Pietr the Latvian, which was originally published in serial form in French in 1930, is the first of Georges Simenon’s novels featuring Detective Chief Inspector Maigret, and is the first of Simenon’s novels that I’ve read. It’s no cosy mystery: it’s a gritty police procedural (albeit light on procedure) that moves back and forth between Paris and the port town of Fécamp, where Maigret goes in search of clues. Maigret is meant to be trailing Pietr the Latvian, said to be the head of an organized crime ring that specializes in fraud, but when the train that Pietr was on arrives in Paris, there’s a dead body on it, a man matching Pietr’s description who was shot at point-blank range. But by the time the body’s discovered, Maigret has already seen another man matching Pietr’s description leave the station. So what’s going on, exactly?

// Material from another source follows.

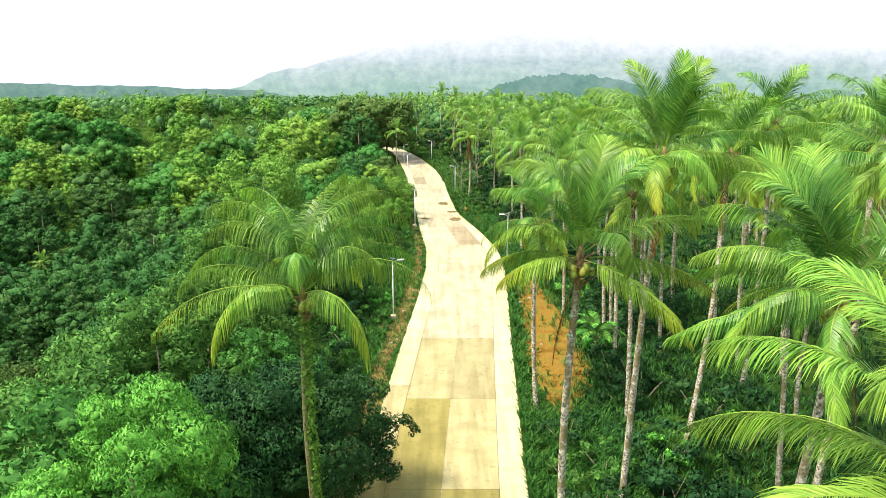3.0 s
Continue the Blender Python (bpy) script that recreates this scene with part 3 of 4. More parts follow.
palm("coconut palm with broad sunlit fronds near the road", (7.9, 13.9, 0), (7.6, 12.9, 14.3), [
    (100, 85, 30, 3.6), (60, 76, 50, 4.6), (135, 70, 66, 4.8), (165, 54, 80, 5.0), (20, 64, 62, 4.9), (152, 36, 84, 4.9), (186, 32, 84, 5.0), (95, 62, 70, 4.7), (45, 46, 74, 4.9), (0, 38, 72, 5.0),
    (206, 14, 78, 5.0), (120, 24, 76, 4.7), (75, 28, 74, 4.7), (240, 62, 130, 4.2), (275, 70, 150, 4.0), (310, 60, 120, 4.4), (345, 30, 84, 4.9), (172, 8, 70, 4.8), (225, 34, 100, 4.6), (290, 26, 90, 4.6),
    (30, 12, 66, 4.7), (200, 74, 110, 4.2), (330, 76, 90, 4.4), (255, 20, 88, 4.6), (260, 84, 60, 3.4)],
    6, 14, PALM_BARK, 0.18, 170, 1, 1.0, 0.027, 0.32, 74)
palm("coconut palm with arching deep green fronds", (10.2, 24.6, 0), (10.9, 22.6, 14.9), [
    (95, 86, 30, 4.2), (60, 80, 50, 4.6), (140, 80, 70, 4.6), (172, 72, 100, 4.8), (20, 70, 80, 4.8), (182, 42, 76, 4.6), (200, 22, 104, 4.8), (196, 4, 36, 5.2), (226, -12, 60, 4.4),
    (0, 40, 72, 4.8), (158, 54, 88, 4.8), (340, 20, 70, 4.8), (320, -10, 50, 4.4), (90, 40, 80, 4.6), (60, 24, 70, 4.6), (270, 62, 140, 4.0), (120, 20, 70, 4.6)],
    8, 15, PALM_BARK, 0.17, 130, 1, 1.0, 0.032, 0.5, -90)
for seed, base, top in [(21, (15.2, 30.0, 0), (15.8, 28.5, 18.2)), (22, (13.6, 39.6, 0), (15.5, 41.5, 17.2)), (23, (20.4, 47.5, 0), (20.0, 46.3, 18.9)),
                        (24, (23.4, 35.0, 0), (23.0, 33.8, 17.4)), (25, (5.95, 45.6, 0), (5.7, 46.3, 12.4)), (26, (11.6, 44.0, 0), (11.2, 45.0, 14.6)), (27, (18.0, 20.0, 0), (18.4, 19.0, 15.2))]:
    palm("coconut palm of the plantation with a full green crown", base, top, whorl(seed, 17), 5, seed, PALM_BARK, 0.16, 88, 1, 1.0, 0.038, 0.5, 14)

palm("coconut palm with a long skirt of dead brown fronds", (4.3, 127.0, 1.9), (4.2, 127.2, 12.6), whorl(31, 15, 5), 0, 31, PALM_BARK, 0.19, 26, 14, 1.0, 0.1)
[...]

The pleasure in this book, for me, wasn’t so much in the plot/crime as in the atmosphere (uh, other than the atmosphere of anti-Semitism), and of course Maigret himself, who’s a big taciturn guy with a fondness for beer, sandwiches, his pipe, and the warmth of the stove in his office, though he keeps getting dragged away from it. I like descriptive passages like this:
It was November and it was getting dark. Through the window he could see a branch of the Seine, Place Saint-Michel, and a floating wash-house, all in a blue shroud speckled by gas lamps lighting up one after the other. (3)
Or this:
Wind and rain blew in squalls over the platforms of Gare du Nord despite the monumental glass canopy overhead. Several panes had blown out and lay in shards on the railway tracks. The lighting wasn’t working properly. People huddled up inside their clothes. (4)
Or this:
The Grands Boulevards looked as scruffy as they always did at 11 pm. The shafts of rain lit by the streetlamps were thinning out. The audience spewed out of a cinema which then switched off its lighting, brought in its billboards, and shut its doors. People stood in line at a bus stop, beneath a green striped lamp-post. When the bus came there was an argument, because there were no number-tags left in the ticket machine. (58)
And oh, Maigret. Some of the book’s action takes place at a fancy hotel where the man from the train station is staying; the manager is less than thrilled to have a big police detective in his lobby: “Maigret persisted in being a big black unmoving stain amidst the gilding, the chandeliers, the comings and goings of silk evening gowns, fur coats and perfumed, sparkling silhouettes” (15). At another point, in the same hotel, there’s this: “But Maigret had already moved off and was standing all clumsy and awkward in the middle of the lobby. He looked like a tourist in a historic church trying to work out without the help of a guide what there was to inspect” (85).